● **TO BE DONE**
Among the entries below, please repeat exactly and only the lines from the line containing "2 of 4. More parts follow." to the line containing "return m, g, bsdf, place", both lines included.

(Records with scene code)

## Start

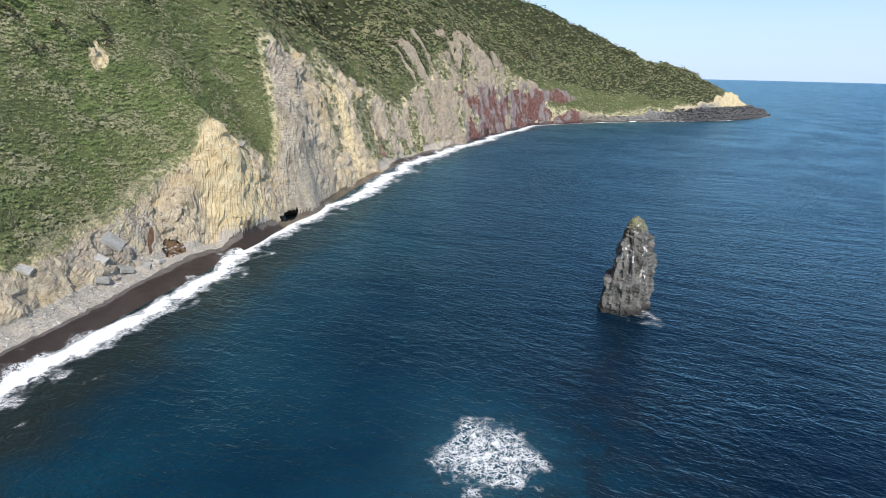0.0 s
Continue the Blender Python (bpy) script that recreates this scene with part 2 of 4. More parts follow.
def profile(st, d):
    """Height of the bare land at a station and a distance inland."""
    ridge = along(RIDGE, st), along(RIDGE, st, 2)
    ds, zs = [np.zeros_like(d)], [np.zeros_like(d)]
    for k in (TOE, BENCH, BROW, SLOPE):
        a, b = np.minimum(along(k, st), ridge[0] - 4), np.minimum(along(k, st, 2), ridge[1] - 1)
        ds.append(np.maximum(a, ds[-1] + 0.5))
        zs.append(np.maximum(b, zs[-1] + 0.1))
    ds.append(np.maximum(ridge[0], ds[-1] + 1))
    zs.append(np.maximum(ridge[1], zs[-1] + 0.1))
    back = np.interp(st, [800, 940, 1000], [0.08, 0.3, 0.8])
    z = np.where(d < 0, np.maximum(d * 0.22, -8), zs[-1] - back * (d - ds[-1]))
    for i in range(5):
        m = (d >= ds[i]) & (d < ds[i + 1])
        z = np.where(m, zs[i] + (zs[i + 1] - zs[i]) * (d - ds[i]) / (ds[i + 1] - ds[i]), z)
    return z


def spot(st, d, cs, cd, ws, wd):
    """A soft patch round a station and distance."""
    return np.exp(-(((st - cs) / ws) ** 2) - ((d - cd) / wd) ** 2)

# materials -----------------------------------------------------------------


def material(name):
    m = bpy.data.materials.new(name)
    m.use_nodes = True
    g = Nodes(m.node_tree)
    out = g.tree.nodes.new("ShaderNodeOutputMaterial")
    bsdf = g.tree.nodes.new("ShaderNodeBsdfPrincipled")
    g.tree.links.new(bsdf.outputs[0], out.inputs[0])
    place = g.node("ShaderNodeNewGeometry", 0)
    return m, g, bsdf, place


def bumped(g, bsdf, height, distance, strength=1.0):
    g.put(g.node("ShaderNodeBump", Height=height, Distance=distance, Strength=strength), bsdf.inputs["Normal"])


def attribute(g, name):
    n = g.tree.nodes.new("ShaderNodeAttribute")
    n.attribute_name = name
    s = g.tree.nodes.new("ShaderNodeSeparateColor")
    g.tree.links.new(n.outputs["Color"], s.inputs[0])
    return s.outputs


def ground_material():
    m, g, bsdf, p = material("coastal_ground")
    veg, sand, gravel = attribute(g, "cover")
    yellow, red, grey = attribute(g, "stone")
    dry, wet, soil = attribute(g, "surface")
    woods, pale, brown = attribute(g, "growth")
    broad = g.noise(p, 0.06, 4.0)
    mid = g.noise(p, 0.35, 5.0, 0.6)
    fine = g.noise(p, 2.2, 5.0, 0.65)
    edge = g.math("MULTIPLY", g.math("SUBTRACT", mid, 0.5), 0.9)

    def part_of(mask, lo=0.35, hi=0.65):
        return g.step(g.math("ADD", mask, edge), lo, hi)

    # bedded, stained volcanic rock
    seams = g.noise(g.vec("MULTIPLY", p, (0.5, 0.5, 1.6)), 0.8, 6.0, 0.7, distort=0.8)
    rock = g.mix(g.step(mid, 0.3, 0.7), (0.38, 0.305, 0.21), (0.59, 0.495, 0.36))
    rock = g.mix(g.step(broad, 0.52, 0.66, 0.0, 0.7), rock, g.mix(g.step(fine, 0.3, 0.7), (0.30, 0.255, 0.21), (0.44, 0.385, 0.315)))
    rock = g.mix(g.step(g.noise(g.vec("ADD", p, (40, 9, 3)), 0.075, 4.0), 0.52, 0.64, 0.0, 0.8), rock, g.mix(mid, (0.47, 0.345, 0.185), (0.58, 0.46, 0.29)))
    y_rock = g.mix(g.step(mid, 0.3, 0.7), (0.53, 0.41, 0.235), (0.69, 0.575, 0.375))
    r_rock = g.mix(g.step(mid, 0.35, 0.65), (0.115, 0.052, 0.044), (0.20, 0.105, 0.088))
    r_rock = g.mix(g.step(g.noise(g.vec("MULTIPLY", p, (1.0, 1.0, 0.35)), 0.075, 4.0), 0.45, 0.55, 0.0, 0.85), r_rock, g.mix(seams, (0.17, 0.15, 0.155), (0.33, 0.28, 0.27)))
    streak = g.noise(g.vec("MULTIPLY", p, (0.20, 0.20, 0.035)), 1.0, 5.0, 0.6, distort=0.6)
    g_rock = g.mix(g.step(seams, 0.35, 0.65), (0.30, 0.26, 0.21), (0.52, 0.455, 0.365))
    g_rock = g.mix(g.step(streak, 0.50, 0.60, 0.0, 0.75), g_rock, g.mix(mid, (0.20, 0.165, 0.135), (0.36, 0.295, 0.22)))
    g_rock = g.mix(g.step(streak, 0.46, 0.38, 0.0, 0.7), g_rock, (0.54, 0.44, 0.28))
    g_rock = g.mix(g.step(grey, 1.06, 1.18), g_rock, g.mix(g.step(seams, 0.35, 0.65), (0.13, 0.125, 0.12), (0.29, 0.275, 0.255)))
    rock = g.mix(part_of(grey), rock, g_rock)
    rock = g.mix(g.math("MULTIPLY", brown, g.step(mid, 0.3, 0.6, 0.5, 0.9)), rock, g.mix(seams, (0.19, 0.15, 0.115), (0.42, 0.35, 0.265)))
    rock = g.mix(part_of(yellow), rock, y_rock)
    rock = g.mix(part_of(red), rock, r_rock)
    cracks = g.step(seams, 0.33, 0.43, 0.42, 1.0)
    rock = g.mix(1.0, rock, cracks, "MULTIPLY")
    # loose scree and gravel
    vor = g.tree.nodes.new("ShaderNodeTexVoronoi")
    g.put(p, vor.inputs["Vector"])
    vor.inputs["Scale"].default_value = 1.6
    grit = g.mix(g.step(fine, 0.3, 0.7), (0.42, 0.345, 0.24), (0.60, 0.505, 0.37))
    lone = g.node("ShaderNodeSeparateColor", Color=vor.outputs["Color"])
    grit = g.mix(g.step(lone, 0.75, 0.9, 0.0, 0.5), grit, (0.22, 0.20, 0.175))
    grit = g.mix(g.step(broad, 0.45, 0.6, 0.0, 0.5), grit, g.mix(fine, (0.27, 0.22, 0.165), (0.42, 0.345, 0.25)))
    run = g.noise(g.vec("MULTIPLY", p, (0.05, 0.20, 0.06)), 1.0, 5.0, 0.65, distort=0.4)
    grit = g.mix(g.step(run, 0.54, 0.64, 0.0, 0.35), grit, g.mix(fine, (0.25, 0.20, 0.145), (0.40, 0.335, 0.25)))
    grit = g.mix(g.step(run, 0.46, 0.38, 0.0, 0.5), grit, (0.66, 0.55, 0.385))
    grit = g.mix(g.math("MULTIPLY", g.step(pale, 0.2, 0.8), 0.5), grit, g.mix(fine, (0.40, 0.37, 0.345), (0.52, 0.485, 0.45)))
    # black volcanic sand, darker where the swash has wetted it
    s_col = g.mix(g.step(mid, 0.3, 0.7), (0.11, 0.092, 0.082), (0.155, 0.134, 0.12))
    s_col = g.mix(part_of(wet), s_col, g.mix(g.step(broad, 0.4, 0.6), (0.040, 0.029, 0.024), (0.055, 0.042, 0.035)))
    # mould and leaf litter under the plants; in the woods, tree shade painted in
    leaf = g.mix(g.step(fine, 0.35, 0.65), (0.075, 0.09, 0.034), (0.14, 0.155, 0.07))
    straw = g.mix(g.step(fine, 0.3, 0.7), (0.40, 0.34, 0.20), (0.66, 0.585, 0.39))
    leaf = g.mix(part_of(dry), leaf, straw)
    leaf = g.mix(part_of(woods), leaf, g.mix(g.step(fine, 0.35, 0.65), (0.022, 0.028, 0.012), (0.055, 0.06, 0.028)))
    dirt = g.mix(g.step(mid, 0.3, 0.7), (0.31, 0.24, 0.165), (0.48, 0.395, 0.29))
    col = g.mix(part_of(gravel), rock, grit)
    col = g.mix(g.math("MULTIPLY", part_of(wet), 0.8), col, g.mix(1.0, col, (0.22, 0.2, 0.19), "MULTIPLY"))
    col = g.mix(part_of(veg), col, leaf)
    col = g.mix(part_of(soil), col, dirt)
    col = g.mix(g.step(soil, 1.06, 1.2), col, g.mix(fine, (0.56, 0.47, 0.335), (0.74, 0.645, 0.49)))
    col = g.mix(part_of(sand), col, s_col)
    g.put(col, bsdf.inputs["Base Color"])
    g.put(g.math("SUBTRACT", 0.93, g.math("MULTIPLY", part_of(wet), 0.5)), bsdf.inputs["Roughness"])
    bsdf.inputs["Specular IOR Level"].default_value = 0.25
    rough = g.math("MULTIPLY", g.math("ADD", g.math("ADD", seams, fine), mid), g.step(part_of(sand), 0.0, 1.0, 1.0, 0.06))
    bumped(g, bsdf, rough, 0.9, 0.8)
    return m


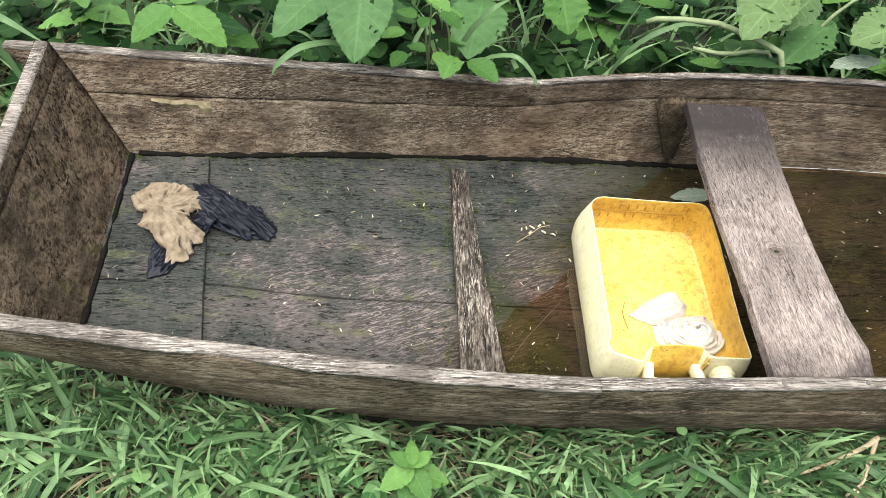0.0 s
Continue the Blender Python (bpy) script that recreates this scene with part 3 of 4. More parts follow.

## End

● **TASK RESULT**
Continue the Blender Python (bpy) script that recreates this scene with part 2 of 4. More parts follow.
def profile(st, d):
    """Height of the bare land at a station and a distance inland."""
    ridge = along(RIDGE, st), along(RIDGE, st, 2)
    ds, zs = [np.zeros_like(d)], [np.zeros_like(d)]
    for k in (TOE, BENCH, BROW, SLOPE):
        a, b = np.minimum(along(k, st), ridge[0] - 4), np.minimum(along(k, st, 2), ridge[1] - 1)
        ds.append(np.maximum(a, ds[-1] + 0.5))
        zs.append(np.maximum(b, zs[-1] + 0.1))
    ds.append(np.maximum(ridge[0], ds[-1] + 1))
    zs.append(np.maximum(ridge[1], zs[-1] + 0.1))
    back = np.interp(st, [800, 940, 1000], [0.08, 0.3, 0.8])
    z = np.where(d < 0, np.maximum(d * 0.22, -8), zs[-1] - back * (d - ds[-1]))
    for i in range(5):
        m = (d >= ds[i]) & (d < ds[i + 1])
        z = np.where(m, zs[i] + (zs[i + 1] - zs[i]) * (d - ds[i]) / (ds[i + 1] - ds[i]), z)
    return z


def spot(st, d, cs, cd, ws, wd):
    """A soft patch round a station and distance."""
    return np.exp(-(((st - cs) / ws) ** 2) - ((d - cd) / wd) ** 2)

# materials -----------------------------------------------------------------


def material(name):
    m = bpy.data.materials.new(name)
    m.use_nodes = True
    g = Nodes(m.node_tree)
    out = g.tree.nodes.new("ShaderNodeOutputMaterial")
    bsdf = g.tree.nodes.new("ShaderNodeBsdfPrincipled")
    g.tree.links.new(bsdf.outputs[0], out.inputs[0])
    place = g.node("ShaderNodeNewGeometry", 0)
    return m, g, bsdf, place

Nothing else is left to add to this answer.